God is different to us now, after all these years in Africa. More spirit than ever before, and more internal. Most people think he has to look like something or someone-a roofleaf or Christ- but we don’t. And not being tied to what God looks like, free us. (p.257)
というように、今までの固定概念から開放され、前よりずっと幸せな生活を営むようになった。これらの場面は、 人種差別、女性差別、無知による不幸と関連してくるところであり重要だったはずなのに、映画では省略されてしまっている。

<Albertとの和解>

    なによりも映画に足りないものは、Albertとのきちんとした和解である。

What make him pull through? I ast.
Oh, she say, Harpo made him send you the rest of your sister’s letters.

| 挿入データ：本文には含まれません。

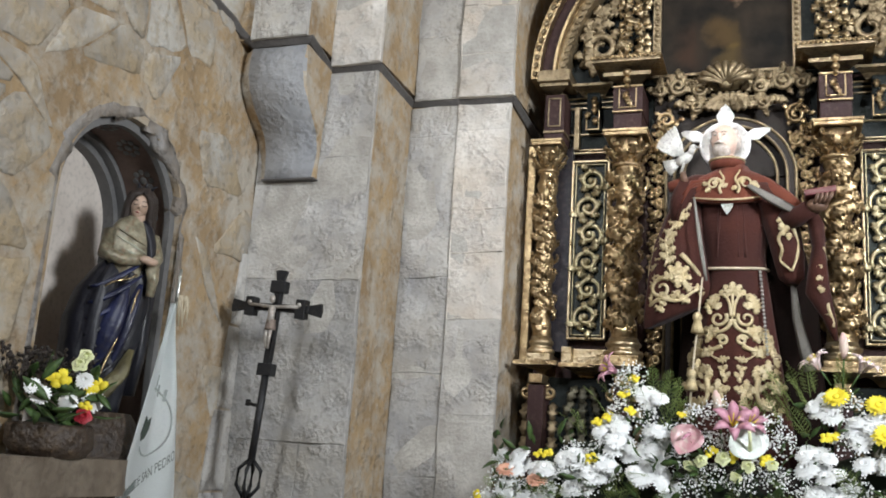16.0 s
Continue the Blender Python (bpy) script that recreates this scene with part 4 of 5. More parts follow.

Right after that he start to improve. You know meanness kill, she say. (pp.224-225)
Celieがいなくなったことでとても落ち込んだAlbertが、今まで隠していたNettieからの手紙を、Celie宛にすべて送ることにより、自分の悪意から開放されたというシーンである。

    これを機に、Albertは生まれ変わる。 “he said Celie, I’m satisfied this the first time I ever lived on Earth as a natural man. It feel like a new experience.” (p.260) というように、生まれて初めて自然のまま生きている気がすると言っていることから、今までのAlbertの姿は自然の姿ではなく、自分の思う「男」を作り上げていたのだ。そのことに気づき、そこから開放されたことでAlbertはnatural manになれた。人を縛る固定概念が人種差別や女性差別を生み、差別をされる側もする側も不幸になるということを感じさせられるシーンである。

    また、CelieとAlbertの関係の修復は、女性差別に対するこの物語での答えの意味もある。小説では、Albertは改心をして生まれ変わり、Celieと語らい、Celieと縫い物をして、まるで男性と女性の隔たりのない生活をするようになる。これがCelieとAlbertの和解である。

    映画ではこのような和解はなく、Albertが移民局にネッティの移住の手続きをしているシーンと、CelieとNettieが再開するのを遠くから見ているシーンだけであった。映画としては、Albertの行いはとても感動できるものかもしれない。しかし、女性差別という大きなテーマに結論を出すには、この最後では不十分な結末なのだ。きちんとした和解がないせいで、この小説のテーマである女性差別への結論があいまいになっている。ここはもっとも重要な場面であり、きちんとした会話なりを通じて「和解」をすべきだったのではないだろうか。 作者のAlice Walkerは、黒人の女性から見た人種差別、女性差別について伝えたかったのだ。それをSpielberg監督は十分に代弁できたのであろうか。

    The Color Purpleは、数あるテーマそれぞれに深い意味がある。たしかに映画という限られた尺の中ですべてを表すことはとても難しいことだ。しかしそれでも原作の映画化というからには、テーマに「責任」を持ち、このテーマの結論をしっかり出すべきだった。ただおもしろい、だけではだめなのだ。この映画は元のあらすじを膨らましただけにすぎない。映画ではこのテーマの持つ深刻さ、重要性についてもっと考え、この小説が本当に伝えたかったことをもっと代弁しなければならなかったのではないだろうか。